The halving occurs when incentives for bitcoin miners are cut by half, as mandated by the code of the bitcoin blockchain. It’s scheduled to take place every 210,000 blocks, or roughly four years.

As a refresher, miners run the machines that do the work (essentially solving a very complex math problem) of recording new blocks of bitcoin transactions and adding them to the global ledger, also known as the blockchain.

Miners have two incentives to mine: transaction fees that are paid voluntarily by senders (for faster settlement) and mining rewards — 6.25 newly created bitcoins, or about $437,500 as of Thursday morning. Sometime between April 18 and April 21, the mining rewards will shrink to 3.125 bitcoins. The incentive was initially 50 bitcoins, but that was reduced to 6.25 in 2020.

Diminishing returns from halving to halving
Bitcoin has always shot to the moon in the months following its halving — that’s what makes it such a celebrated day among enthusiasts. However, each time the mining reward and supply of bitcoin has shrunk, so have the returns from the halving day to the cycle top.

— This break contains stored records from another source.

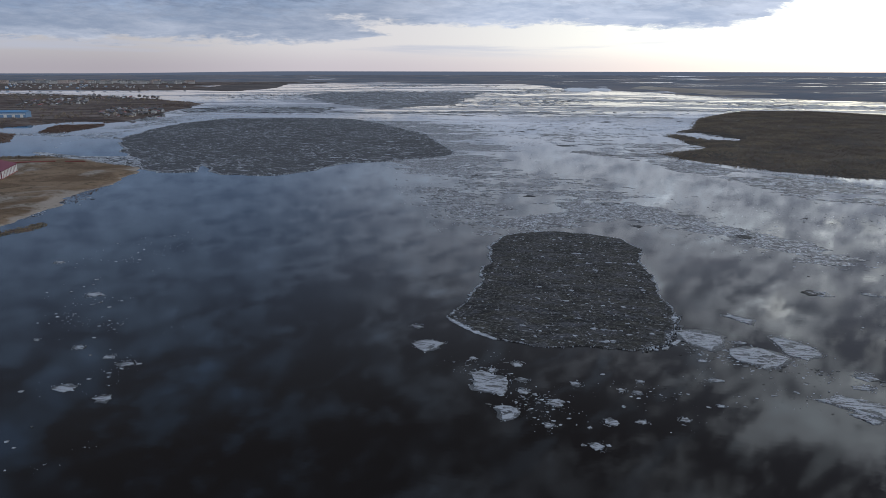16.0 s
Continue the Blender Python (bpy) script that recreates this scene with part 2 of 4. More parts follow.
def relief(nt, b, height, strength=0.5, distance=0.1):
    n = node(nt, "ShaderNodeBump", Strength=strength, Distance=distance)
    nt.links.new(height, n.inputs["Height"])
    nt.links.new(n.outputs[0], b.inputs["Normal"])


def mat_water():
    m, nt, b, co = material("river_water", 0.035, 1.333, gloss=0.5)
    b.inputs["Base Color"].default_value = (0.0085, 0.0075, 0.0072, 1)
    sep = nt.nodes.new("ShaderNodeSeparateXYZ")
    nt.links.new(co, sep.inputs[0])
    slow = fbm(nt, co, 0.05, 3.0, 0.5)
    nt.links.new(step(nt, slow, 0.35, 0.7, 0.02, 0.06), b.inputs["Roughness"])
    relief(nt, b, fbm(nt, co, 0.7, 3.0, 0.5, 0.0, (0.6, 1.4, 1.0), 10.0), 0.06, 0.03)
    # skim of slush far up the river
    slush = nt.nodes.new("ShaderNodeBsdfPrincipled")
    slush.inputs["Roughness"].default_value = 0.55
    grain = fbm(nt, co, 0.25, 4.0, 0.65)
    nt.links.new(mix(nt, step(nt, grain, 0.3, 0.7), (0.10, 0.105, 0.125), (0.46, 0.47, 0.52)), slush.inputs["Base Color"])
    streak = fbm(nt, co, 0.010, 10.0, 0.66, 0.8, (0.30, 1.0, 1.0), 8.0)
    far = step(nt, sep.outputs[1], 740.0, 1150.0)
    mask = calc(nt, "MULTIPLY", step(nt, streak, 0.485, 0.53), calc(nt, "MULTIPLY", far, 0.85))
    both = nt.nodes.new("ShaderNodeMixShader")
    nt.links.new(mask, both.inputs[0])
    nt.links.new(b.outputs[0], both.inputs[1])
    nt.links.new(slush.outputs[0], both.inputs[2])
    nt.links.new(both.outputs[0], nt.nodes["Material Output"].inputs[0])
    return m


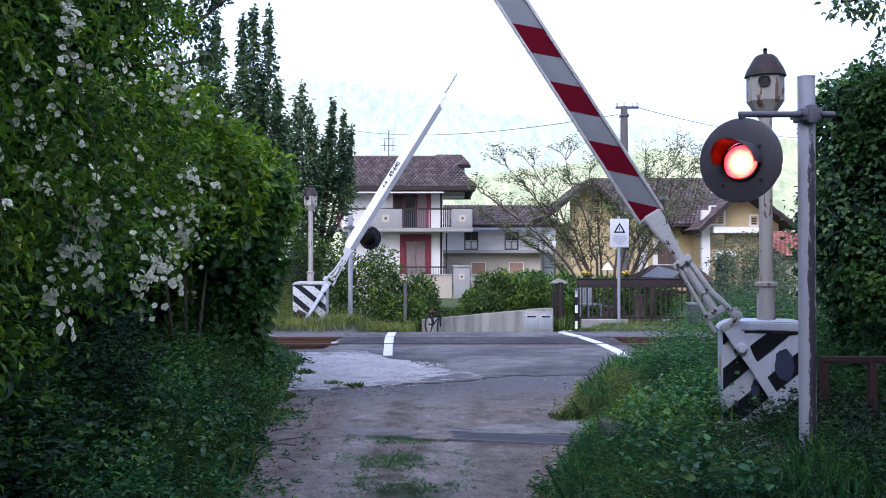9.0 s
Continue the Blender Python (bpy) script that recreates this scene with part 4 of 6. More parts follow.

“Guessing the endgame for bitcoin after each halving is the ultimate sport,” said Trenchev. “What we do know is each post-halving bull run has seen diminishing returns. ... Even a measly 2x will put bitcoin around $130,000 — not to be sniffed at.”

Market impact now and later
The halving isn’t like an on-off switch that gets flipped at a specific time. Indeed, it’s reasonable to think that the day will come and go without much action in the market. Of course, there certainly could be volatility driven by speculators who may be trading on the event. Swan’s Lubka warned that investors shouldn’t confuse that with the technical change taking place.

“I don’t think we see a big move either way, but even if there were a big move, it’d have nothing to do mechanically with the halving,” he said. However, “in the months that follow, every day there [will be] something like $30 million in bitcoin less being sold. That can build up fast and make an impact over that time period.”